• _Exercise aim_
Using the material below, print the line that contains "q.make_compatible(carried.rotation_quaternion)", the line that contains "scene.view_settings.keyframe_insert(path, frame=frame(t))", and every line in between, exactly and nothing else.

(Records)
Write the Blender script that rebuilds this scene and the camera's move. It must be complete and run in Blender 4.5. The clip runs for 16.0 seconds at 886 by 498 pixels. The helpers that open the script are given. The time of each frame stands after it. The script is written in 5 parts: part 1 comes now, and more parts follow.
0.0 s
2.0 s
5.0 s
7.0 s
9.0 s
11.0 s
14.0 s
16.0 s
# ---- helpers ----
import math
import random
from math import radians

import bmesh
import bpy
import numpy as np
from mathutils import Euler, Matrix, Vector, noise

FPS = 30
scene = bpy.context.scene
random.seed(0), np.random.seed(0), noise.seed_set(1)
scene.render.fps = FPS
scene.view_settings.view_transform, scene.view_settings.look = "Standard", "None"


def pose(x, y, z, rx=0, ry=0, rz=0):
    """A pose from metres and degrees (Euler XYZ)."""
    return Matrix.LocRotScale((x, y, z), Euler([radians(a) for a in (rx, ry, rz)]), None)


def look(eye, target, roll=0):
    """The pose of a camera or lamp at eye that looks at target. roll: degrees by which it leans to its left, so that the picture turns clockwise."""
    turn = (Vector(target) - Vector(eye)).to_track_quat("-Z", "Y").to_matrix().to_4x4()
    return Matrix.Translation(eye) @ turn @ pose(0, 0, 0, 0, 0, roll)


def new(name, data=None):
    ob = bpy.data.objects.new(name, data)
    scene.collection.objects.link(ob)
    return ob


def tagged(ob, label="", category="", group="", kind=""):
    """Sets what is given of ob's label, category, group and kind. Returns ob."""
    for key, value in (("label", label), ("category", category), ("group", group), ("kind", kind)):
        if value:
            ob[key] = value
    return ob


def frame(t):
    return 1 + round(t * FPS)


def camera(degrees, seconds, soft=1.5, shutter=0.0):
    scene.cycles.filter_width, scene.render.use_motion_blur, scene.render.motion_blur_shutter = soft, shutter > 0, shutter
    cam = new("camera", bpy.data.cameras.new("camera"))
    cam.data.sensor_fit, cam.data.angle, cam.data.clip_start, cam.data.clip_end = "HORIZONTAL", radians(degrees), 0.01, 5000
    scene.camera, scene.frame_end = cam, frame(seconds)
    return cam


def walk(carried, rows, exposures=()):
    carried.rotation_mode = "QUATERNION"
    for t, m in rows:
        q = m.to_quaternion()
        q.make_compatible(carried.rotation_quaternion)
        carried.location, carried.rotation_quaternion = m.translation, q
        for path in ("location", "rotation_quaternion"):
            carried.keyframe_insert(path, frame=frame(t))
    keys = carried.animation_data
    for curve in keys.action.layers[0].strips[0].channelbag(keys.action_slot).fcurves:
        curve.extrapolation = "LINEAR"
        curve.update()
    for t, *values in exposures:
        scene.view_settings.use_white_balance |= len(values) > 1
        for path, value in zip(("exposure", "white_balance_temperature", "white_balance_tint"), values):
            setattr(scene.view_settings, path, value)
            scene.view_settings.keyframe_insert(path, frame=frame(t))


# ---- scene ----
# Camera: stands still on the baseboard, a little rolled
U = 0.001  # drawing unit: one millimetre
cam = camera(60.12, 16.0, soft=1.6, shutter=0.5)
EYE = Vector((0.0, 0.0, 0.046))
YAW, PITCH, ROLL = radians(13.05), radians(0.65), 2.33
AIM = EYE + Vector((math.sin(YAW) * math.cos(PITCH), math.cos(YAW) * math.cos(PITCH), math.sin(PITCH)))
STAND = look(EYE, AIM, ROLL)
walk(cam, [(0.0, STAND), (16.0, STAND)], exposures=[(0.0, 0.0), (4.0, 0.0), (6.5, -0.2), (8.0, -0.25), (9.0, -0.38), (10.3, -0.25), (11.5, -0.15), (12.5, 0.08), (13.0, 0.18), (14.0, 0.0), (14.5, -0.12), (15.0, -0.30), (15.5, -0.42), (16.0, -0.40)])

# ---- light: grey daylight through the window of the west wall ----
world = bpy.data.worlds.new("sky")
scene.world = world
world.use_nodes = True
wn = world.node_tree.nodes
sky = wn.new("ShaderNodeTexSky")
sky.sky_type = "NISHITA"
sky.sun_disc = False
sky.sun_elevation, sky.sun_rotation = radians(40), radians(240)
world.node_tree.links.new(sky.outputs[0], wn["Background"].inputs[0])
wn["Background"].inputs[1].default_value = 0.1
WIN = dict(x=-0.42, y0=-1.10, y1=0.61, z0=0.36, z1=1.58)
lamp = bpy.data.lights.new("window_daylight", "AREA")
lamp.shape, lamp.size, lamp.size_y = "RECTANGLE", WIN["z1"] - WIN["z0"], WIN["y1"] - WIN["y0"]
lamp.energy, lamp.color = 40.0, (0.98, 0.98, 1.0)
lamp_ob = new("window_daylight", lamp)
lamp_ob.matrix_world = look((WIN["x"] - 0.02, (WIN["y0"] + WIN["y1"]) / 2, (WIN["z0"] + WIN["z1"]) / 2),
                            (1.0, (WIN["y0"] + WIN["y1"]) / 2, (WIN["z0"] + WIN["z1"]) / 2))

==

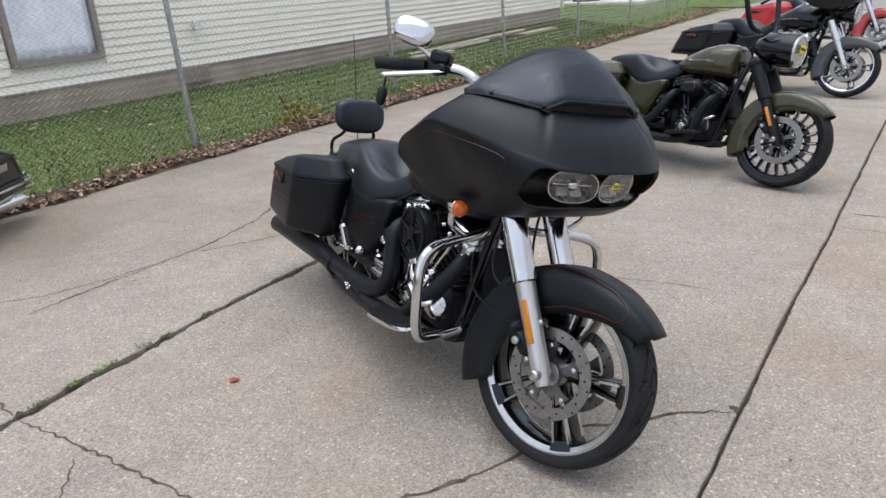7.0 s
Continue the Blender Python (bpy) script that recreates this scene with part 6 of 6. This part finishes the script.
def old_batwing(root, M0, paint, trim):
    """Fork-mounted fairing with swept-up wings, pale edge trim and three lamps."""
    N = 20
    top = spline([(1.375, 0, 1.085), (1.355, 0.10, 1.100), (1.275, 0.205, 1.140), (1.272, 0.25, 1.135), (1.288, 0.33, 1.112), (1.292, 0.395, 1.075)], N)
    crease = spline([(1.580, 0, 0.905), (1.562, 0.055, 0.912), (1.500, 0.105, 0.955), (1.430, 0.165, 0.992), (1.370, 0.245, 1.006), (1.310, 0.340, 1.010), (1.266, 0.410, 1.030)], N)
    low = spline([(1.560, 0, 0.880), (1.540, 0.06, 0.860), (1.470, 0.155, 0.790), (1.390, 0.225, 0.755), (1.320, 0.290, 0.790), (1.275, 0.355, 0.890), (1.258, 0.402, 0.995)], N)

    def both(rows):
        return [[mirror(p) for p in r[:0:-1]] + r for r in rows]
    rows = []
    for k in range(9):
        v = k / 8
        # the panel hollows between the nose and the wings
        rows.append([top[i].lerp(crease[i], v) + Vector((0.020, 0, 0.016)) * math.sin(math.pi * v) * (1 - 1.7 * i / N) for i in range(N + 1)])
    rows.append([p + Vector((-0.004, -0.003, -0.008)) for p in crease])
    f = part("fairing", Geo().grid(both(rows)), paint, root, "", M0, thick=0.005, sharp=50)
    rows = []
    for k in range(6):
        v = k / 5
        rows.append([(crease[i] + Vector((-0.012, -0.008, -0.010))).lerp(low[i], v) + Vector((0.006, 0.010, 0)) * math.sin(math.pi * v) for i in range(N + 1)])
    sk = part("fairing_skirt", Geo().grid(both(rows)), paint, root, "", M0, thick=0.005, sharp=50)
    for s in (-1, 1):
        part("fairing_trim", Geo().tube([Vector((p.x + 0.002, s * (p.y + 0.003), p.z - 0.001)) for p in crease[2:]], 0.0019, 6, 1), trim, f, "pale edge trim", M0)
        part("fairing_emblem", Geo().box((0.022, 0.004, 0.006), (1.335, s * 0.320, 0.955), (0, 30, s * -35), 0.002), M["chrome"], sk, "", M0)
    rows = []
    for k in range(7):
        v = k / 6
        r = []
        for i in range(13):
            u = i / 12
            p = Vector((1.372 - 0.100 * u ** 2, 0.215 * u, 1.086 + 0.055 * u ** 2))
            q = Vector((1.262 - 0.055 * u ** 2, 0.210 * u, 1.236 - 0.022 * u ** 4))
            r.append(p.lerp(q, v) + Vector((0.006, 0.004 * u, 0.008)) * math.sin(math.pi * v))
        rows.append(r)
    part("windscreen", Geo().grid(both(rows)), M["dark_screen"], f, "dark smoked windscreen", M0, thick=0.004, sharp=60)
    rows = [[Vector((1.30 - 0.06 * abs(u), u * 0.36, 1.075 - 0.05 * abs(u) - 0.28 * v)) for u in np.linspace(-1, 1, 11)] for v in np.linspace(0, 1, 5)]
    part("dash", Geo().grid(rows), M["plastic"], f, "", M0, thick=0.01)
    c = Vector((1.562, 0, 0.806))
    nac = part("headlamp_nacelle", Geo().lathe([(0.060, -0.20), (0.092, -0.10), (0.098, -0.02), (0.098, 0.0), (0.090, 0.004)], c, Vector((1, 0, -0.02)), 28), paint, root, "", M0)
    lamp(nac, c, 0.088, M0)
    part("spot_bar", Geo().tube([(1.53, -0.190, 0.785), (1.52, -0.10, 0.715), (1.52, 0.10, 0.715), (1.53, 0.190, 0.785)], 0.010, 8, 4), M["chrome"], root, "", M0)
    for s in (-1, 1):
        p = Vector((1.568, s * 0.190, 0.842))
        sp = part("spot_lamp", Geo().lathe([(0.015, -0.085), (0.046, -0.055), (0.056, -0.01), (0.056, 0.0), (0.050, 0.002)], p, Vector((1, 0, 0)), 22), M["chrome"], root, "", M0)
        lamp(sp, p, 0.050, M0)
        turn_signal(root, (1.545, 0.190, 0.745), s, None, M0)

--

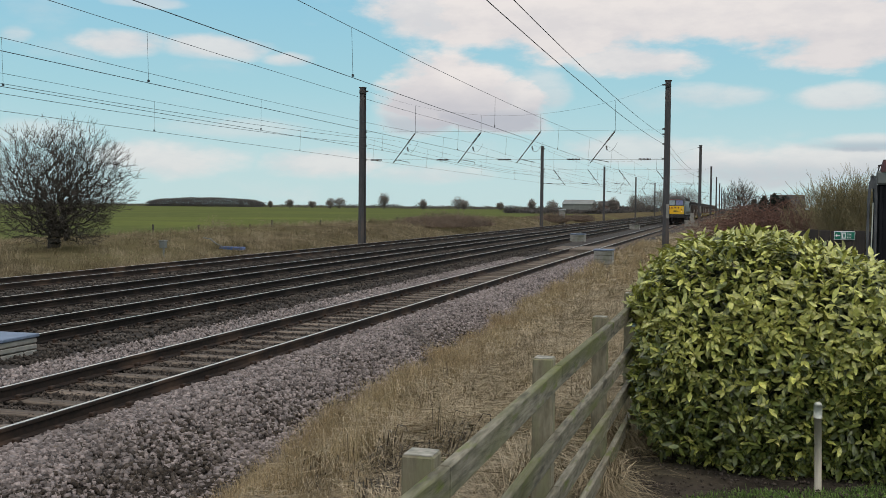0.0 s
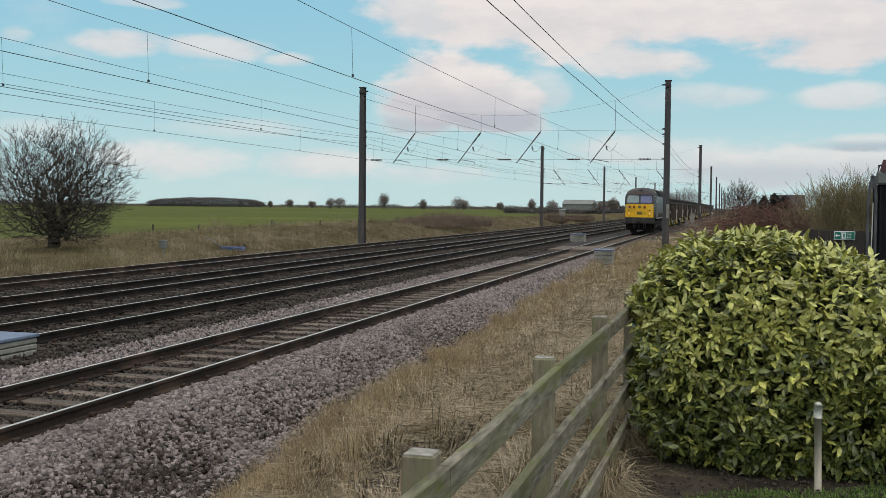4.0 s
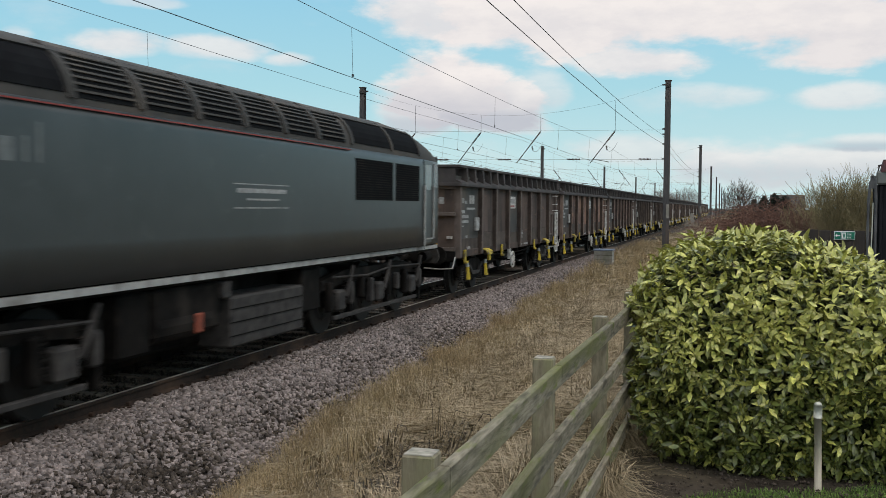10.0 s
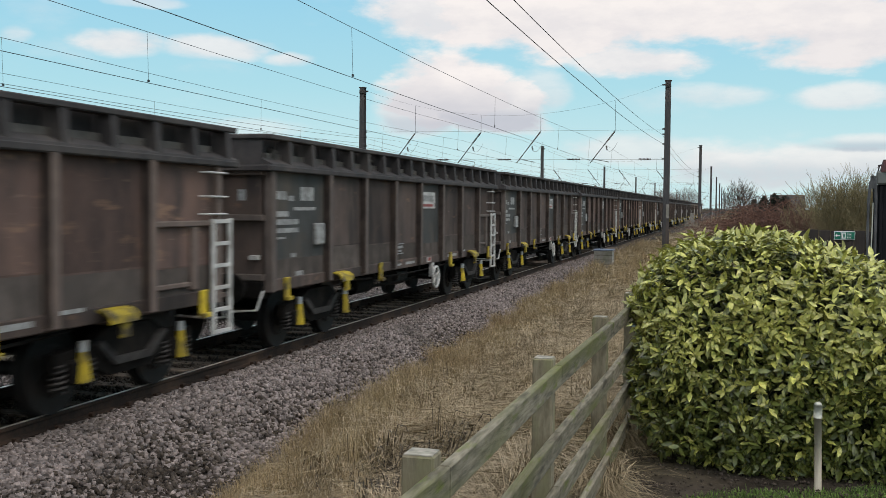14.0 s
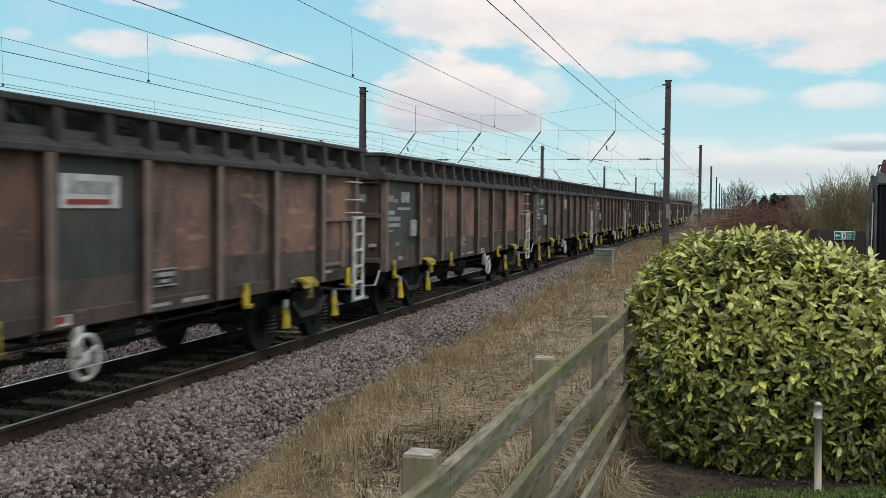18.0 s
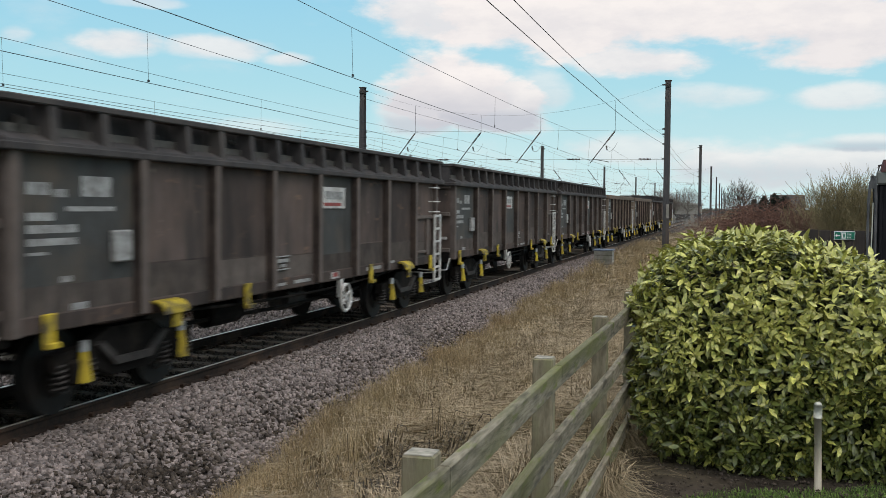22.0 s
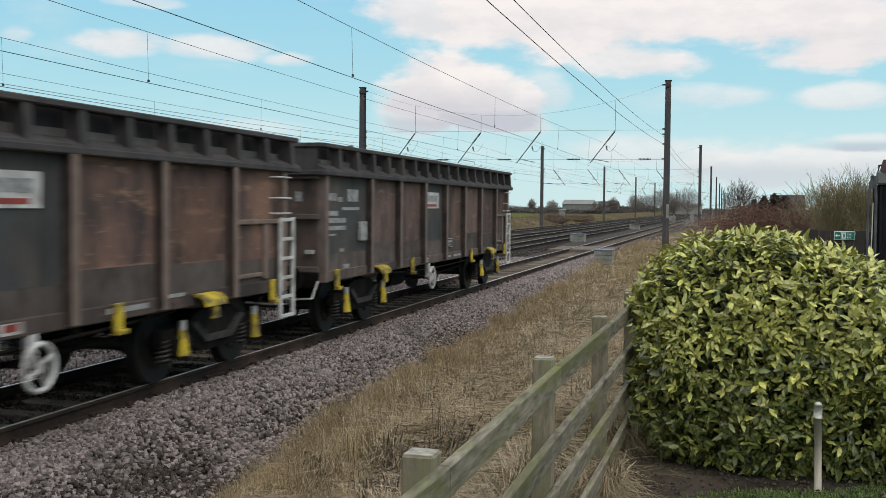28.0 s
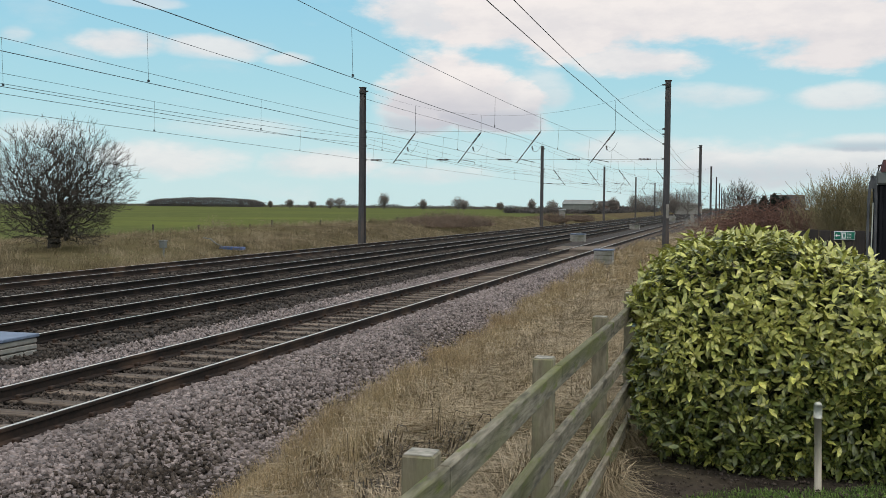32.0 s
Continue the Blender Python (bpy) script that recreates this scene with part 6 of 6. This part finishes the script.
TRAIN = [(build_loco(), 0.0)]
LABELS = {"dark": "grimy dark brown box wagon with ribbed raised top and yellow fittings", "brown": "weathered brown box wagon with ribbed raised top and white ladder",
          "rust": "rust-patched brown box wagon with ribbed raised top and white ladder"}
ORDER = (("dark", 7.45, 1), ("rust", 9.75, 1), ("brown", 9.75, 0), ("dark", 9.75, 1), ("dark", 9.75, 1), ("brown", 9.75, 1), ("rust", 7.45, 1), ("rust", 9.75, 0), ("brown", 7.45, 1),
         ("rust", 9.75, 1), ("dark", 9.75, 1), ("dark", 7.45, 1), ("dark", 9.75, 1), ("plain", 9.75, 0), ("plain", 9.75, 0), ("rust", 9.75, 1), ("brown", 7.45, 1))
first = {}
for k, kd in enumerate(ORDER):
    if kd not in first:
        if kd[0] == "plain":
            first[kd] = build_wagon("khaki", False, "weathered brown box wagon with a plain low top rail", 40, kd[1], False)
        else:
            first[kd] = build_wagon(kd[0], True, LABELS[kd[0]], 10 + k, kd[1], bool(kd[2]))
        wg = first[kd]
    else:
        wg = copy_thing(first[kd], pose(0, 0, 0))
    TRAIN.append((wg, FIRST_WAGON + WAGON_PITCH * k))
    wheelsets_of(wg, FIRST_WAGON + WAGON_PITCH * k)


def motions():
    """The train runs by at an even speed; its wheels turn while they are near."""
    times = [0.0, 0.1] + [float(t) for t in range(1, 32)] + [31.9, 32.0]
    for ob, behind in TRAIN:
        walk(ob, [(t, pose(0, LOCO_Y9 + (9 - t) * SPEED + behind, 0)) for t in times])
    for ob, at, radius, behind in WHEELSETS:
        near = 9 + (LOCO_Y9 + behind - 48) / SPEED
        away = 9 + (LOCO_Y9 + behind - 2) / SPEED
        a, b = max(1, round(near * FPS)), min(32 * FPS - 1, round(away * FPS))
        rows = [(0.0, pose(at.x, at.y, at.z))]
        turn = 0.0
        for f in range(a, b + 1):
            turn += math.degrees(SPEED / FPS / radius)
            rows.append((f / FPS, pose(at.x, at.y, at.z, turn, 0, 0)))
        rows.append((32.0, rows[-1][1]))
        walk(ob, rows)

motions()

• _Output of the exercise_
        q.make_compatible(carried.rotation_quaternion)
        carried.location, carried.rotation_quaternion = m.translation, q
        for path in ("location", "rotation_quaternion"):
            carried.keyframe_insert(path, frame=frame(t))
    keys = carried.animation_data
    for curve in keys.action.layers[0].strips[0].channelbag(keys.action_slot).fcurves:
        curve.extrapolation = "LINEAR"
        curve.update()
    for t, *values in exposures:
        scene.view_settings.use_white_balance |= len(values) > 1
        for path, value in zip(("exposure", "white_balance_temperature", "white_balance_tint"), values):
            setattr(scene.view_settings, path, value)
            scene.view_settings.keyframe_insert(path, frame=frame(t))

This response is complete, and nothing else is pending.